What you will do:
What's needed is an exact copy of the lines from the one that contains "Write the Blender" to the end of the data below, leaving the pictures out.

(Clips as scene scripts)
<<<<

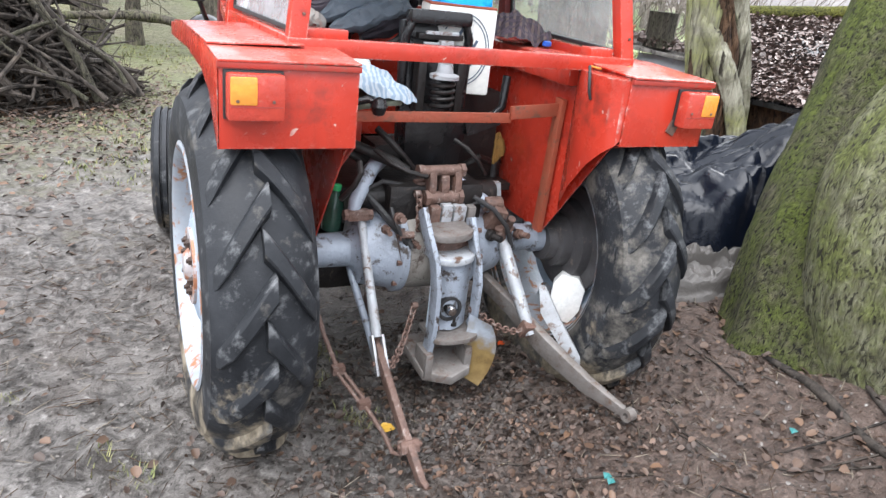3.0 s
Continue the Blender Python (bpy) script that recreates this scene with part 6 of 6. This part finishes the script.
# ---- cart axle in the meadow ----
cart = thing("cart_frame", (5.0, 9.2, 0.0), "bare iron cart frame with rubber wheels in the meadow", "cart")
gz = lie(5, 9.2)
b = Bag()
for p, q in [((4.0, 9.9, 0.62), (5.1, 9.35, 0.62)), ((4.0, 9.9, 0.30), (5.1, 9.35, 0.30)), ((3.9, 9.4, 0.22), (5.0, 9.25, 0.58)), ((4.4, 9.0, 0.25), (4.7, 9.55, 0.60)), ((3.6, 9.0, 0.15), (4.6, 9.3, 0.42)), ((5.1, 9.35, 0.30), (5.1, 9.35, 0.62)), ((4.45, 9.7, 0.30), (4.45, 9.7, 0.62)), ((4.0, 9.9, 0.30), (4.0, 9.9, 0.62))]:
    b.beam((p[0], p[1], p[2] + gz), (q[0], q[1], q[2] + gz), 0.035, 0.035)
part("frame", b, DARK_GREASE, cart)
for c in ((5.25, 9.25, 0.30 + gz), (3.75, 10.05, 0.30 + gz)):
    wv = Vector((0.89, -0.45, 0))
    b = Bag()
    b.lathe([(-0.07, 0.17), (-0.08, 0.24), (-0.05, 0.30), (0.05, 0.30), (0.08, 0.24), (0.07, 0.17), (-0.07, 0.17)], c, wv, 32)
    w = part("wheel", b, TYRE, cart, "rubber cart wheel")
    b = Bag()
    b.lathe([(0.03, 0.001), (0.05, 0.07), (0.02, 0.10), (0.05, 0.175), (-0.03, 0.175), (-0.03, 0.001)], c, wv, 24)
    part("rim", b, PALE_IRON, w, "grey rim")

# ---- red machine far off by the wood ----
mx, my = -2.75, 21.5
mach = thing("red_farm_machine", (mx, my, 0.0), "old red farm machine with pale boards standing in the grass", "machine")
gz = lie(mx, my)
b = Bag()
b.box((mx + 0.2, my, 0.95 + gz), (1.5, 0.8, 0.35)).box((mx + 0.55, my, 1.25 + gz), (0.6, 0.6, 0.35)).box((mx + 0.75, my, 0.75 + gz), (0.5, 0.5, 0.5))
part("body", b, RED_DULL, mach, bevel=0.03)
b = Bag()
b.beam((mx - 0.4, my, 1.05 + gz), (mx - 1.25, my - 0.2, 1.15 + gz), 0.14, 0.14).beam((mx - 0.5, my, 0.75 + gz), (mx + 1.0, my - 0.3, 1.30 + gz), 0.08, 0.08)
part("drawbar", b, RED_DULL, mach, bevel=0.01)
b = Bag()
b.box((mx - 0.65, my - 0.3, 0.80 + gz), (1.0, 0.3, 0.28))
part("board", b, FRESH_WOOD, mach, "pale board", bevel=0.01)
for x in (mx - 0.3, mx + 0.75):
    b = Bag()
    b.lathe([(-0.08, 0.28), (-0.08, 0.45), (0.08, 0.45), (0.08, 0.28), (-0.08, 0.28)], (x, my - 0.45, 0.44 + gz), (0, 1, 0), 24)
    part("wheel", b, DARK_GREASE, mach)

# ---- plastic sheets heaped beside the tractor ----
def crumple(q):
    """Sharp folds: ridges of warped noise, from -1 to 1."""
    w = q + Vector((noise.noise(q * 0.8), noise.noise(q * 0.8 + Vector((9, 2, 0))), 0)) * 0.9
    f = 1 - 2 * abs(noise.noise(w))
    f += 0.6 * (1 - 2 * abs(noise.noise(w * 2.1 + Vector((3, 8, 1)))))
    f += 0.3 * (1 - 2 * abs(noise.noise(w * 4.6 + Vector((7, 1, 5)))))
    return f / 1.9


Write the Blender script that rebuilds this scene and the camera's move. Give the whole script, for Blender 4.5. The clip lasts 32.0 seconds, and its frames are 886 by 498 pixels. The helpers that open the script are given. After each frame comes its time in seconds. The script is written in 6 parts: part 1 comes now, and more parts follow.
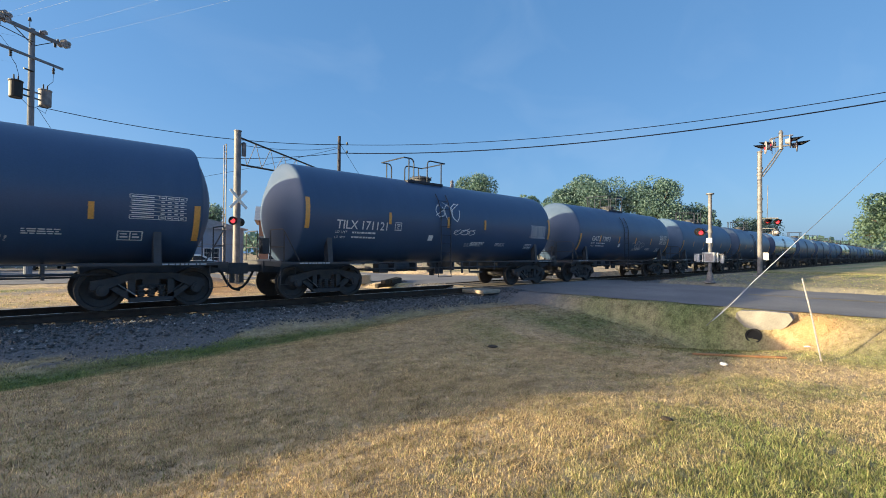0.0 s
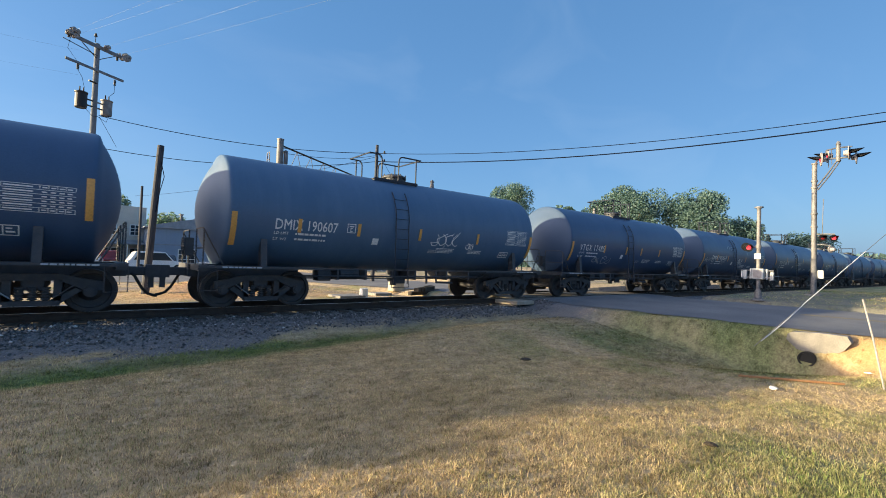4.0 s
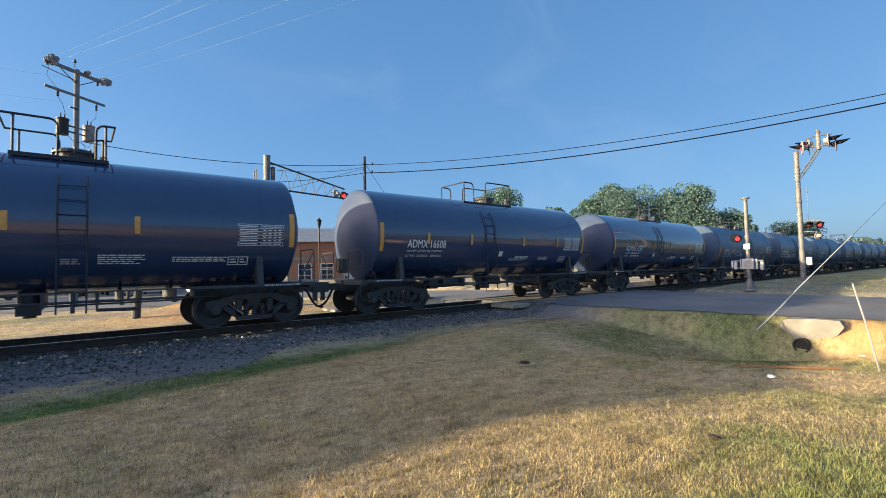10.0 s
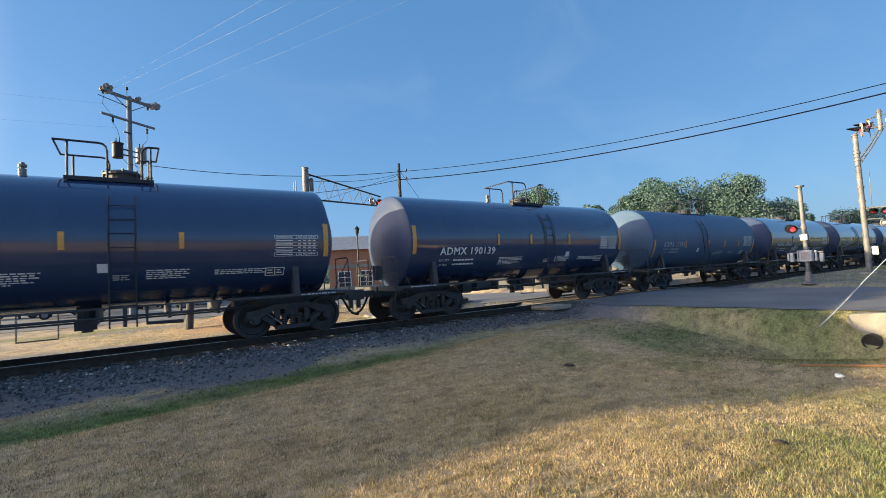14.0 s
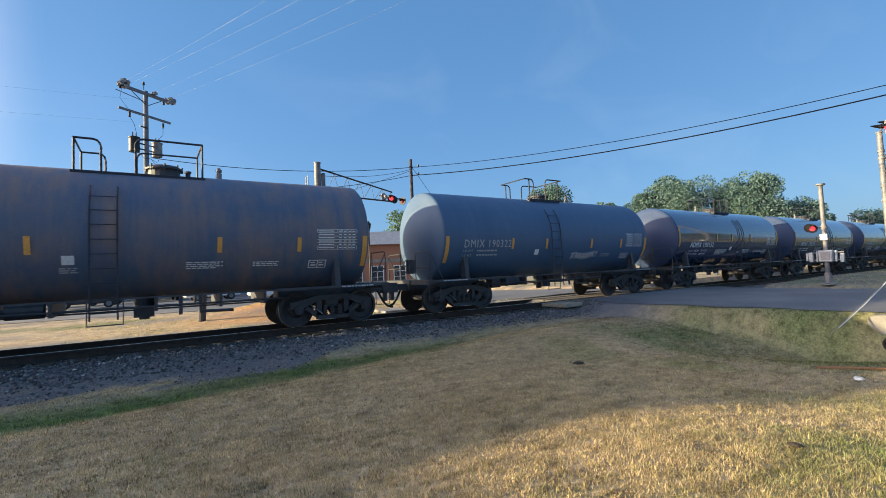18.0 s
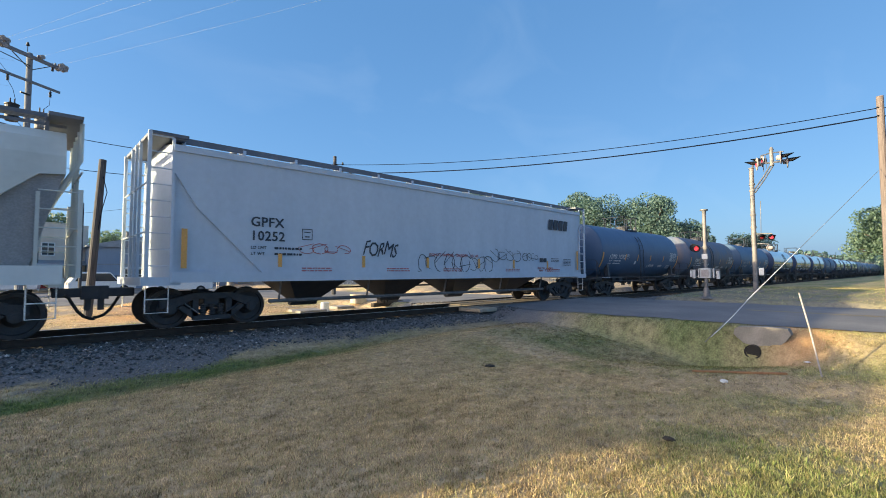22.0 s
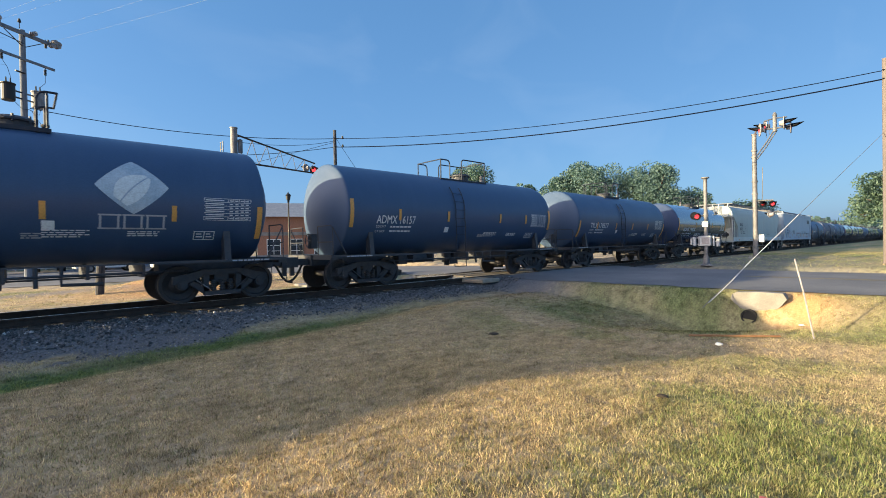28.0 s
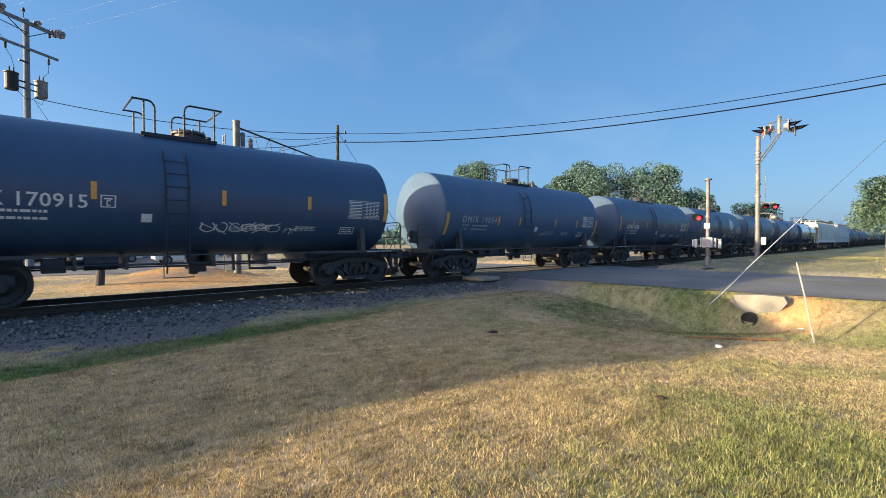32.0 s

>>>>

Complete answer:
Write the Blender script that rebuilds this scene and the camera's move. Give the whole script, for Blender 4.5. The clip lasts 32.0 seconds, and its frames are 886 by 498 pixels. The helpers that open the script are given. After each frame comes its time in seconds. The script is written in 6 parts: part 1 comes now, and more parts follow.
0.0 s
4.0 s
10.0 s
14.0 s
18.0 s
22.0 s
28.0 s
32.0 s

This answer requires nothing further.